Because no one worldwide seemed to be able to satisfactorily explain or cure cholera, the disease was thought to be all the more mysterious. Eventually, however, Englishman John Snow traced the source of a cholera outbreak in 1854 to Soho, London and a fecal-contaminated water source. Another epidemiologist, William Farr, eventually began to support John Snow and his idea that cholera might be spread through contaminated water. Yet, it would still take time for others to become convinced that contaminated water rather than impure air, known as miasma, might be linked to cholera.
Ultimately, attempts at understanding cholera fell upon the shoulders of a German physician and pioneering microbiologist named Robert Koch. He had investigated outbreaks of the disease in Alexandria in the late 1800s, and he understood two things about cholera: the importance of studying the individual microorganism and its relationship to the disease. In the end, Koch determined that the causative agent of cholera was Vibrio cholerae.
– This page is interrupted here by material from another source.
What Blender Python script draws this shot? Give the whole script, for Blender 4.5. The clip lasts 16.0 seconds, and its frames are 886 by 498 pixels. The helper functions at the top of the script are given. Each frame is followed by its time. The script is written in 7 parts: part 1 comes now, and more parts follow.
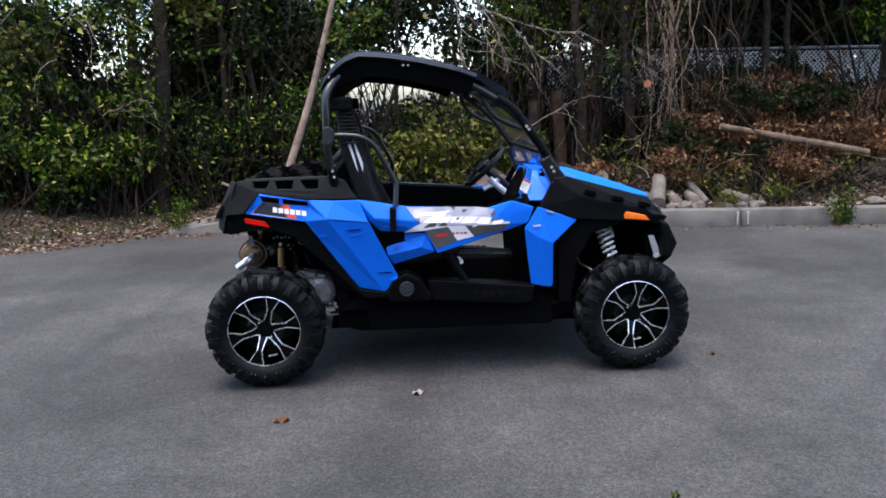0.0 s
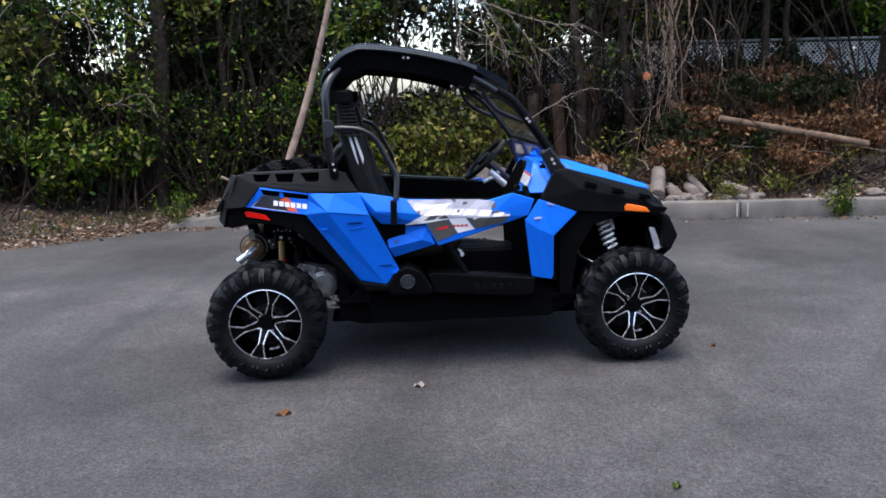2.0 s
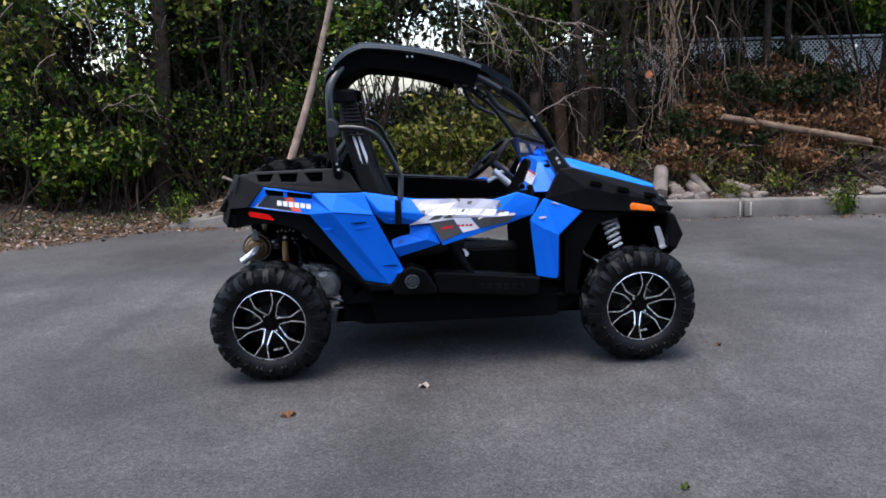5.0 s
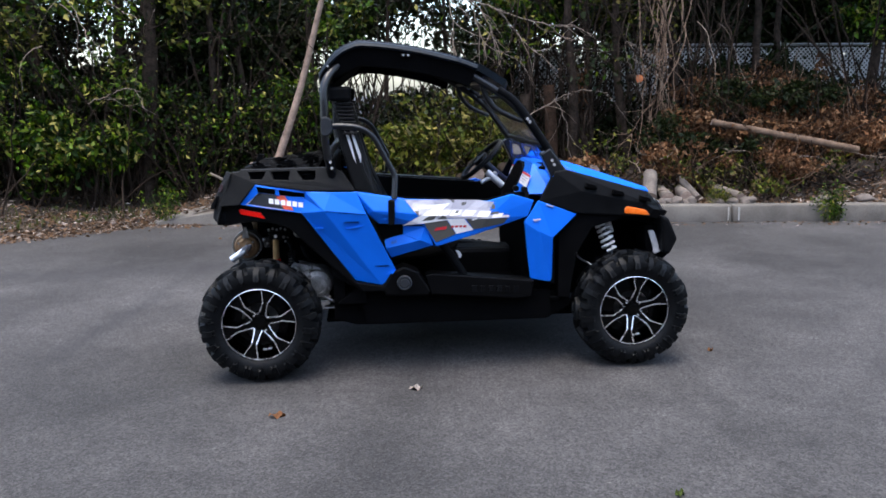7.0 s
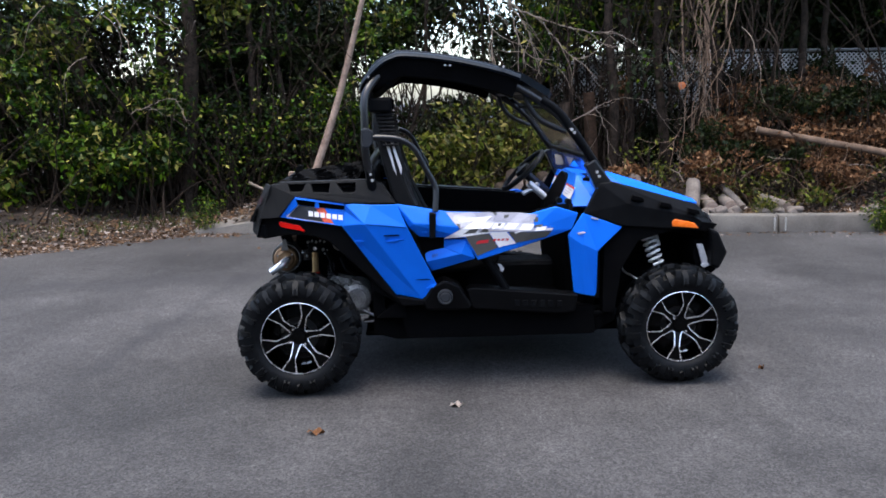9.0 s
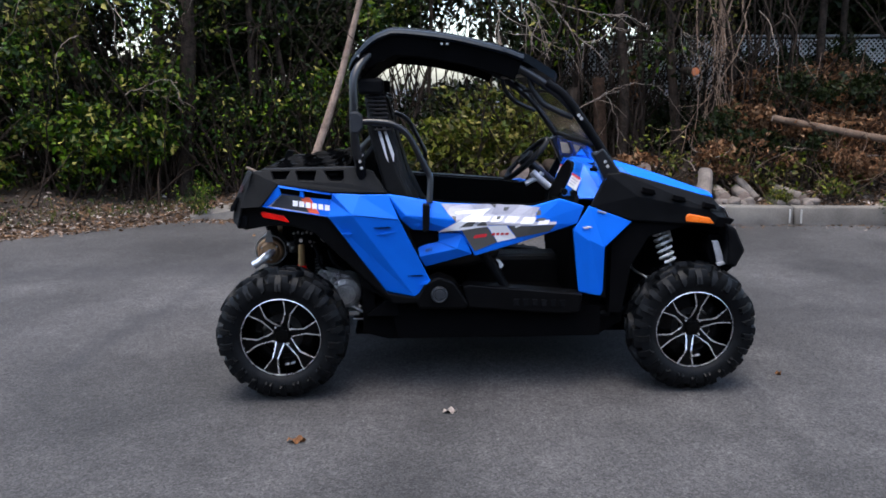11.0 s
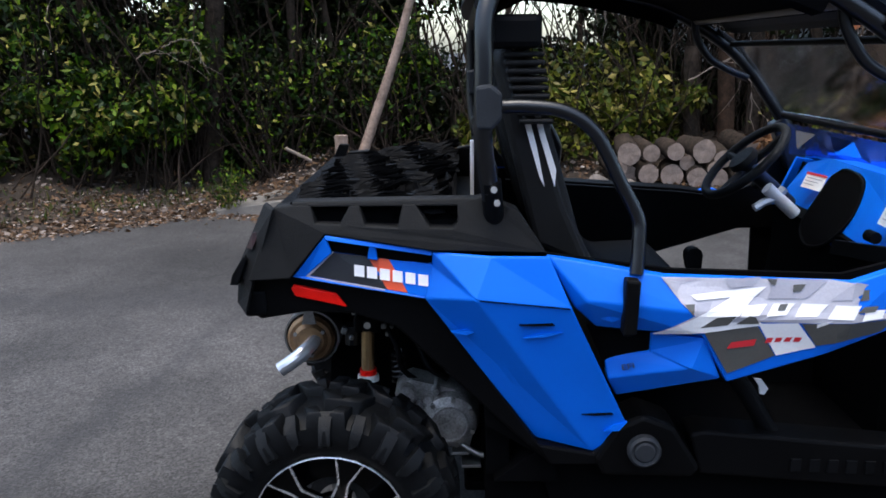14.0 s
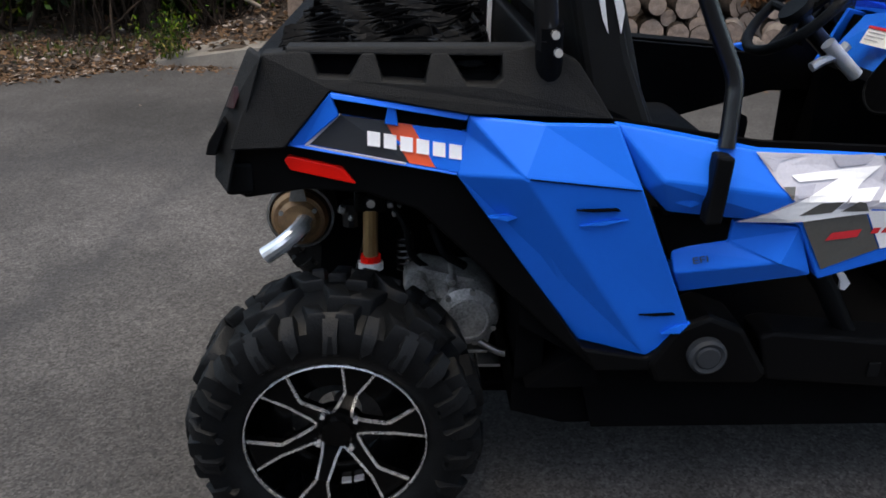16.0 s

Although other scientists initially resisted his explanations, Koch’s findings ultimately “closed the door to arguments about predisposing factors and conditions.”[10]
References:
- [1] Browning, Oscar, Modern France, 1814-1879, 1880, p. 31.
- [2] Ibid.
- [3] “The Cholera in France,” in Staffordshire Advertiser, 07 April 1832, p. 4.
- [4] “The Cholera,” in Preston Chronicle, 28 April 1832, p. 2.
- [5] “The Cholera in France,” in Dublin Morning Register, 18 April 1832, p. 2.
- [6] “The Cholera,” in Preston Chronicle, p. 2.
- [7] “The Cholera. In France.,” in The Principality, 29 June 1849, p. 2.
- [8] “The Cholera in France,” in Globe, 14 September 1849, p. 1.
- [9] The Medical Times, 1849, p. 41.
- [10] Kiple, Kenneth F., Plague, Pox & Pestilence, 1997, p. 147.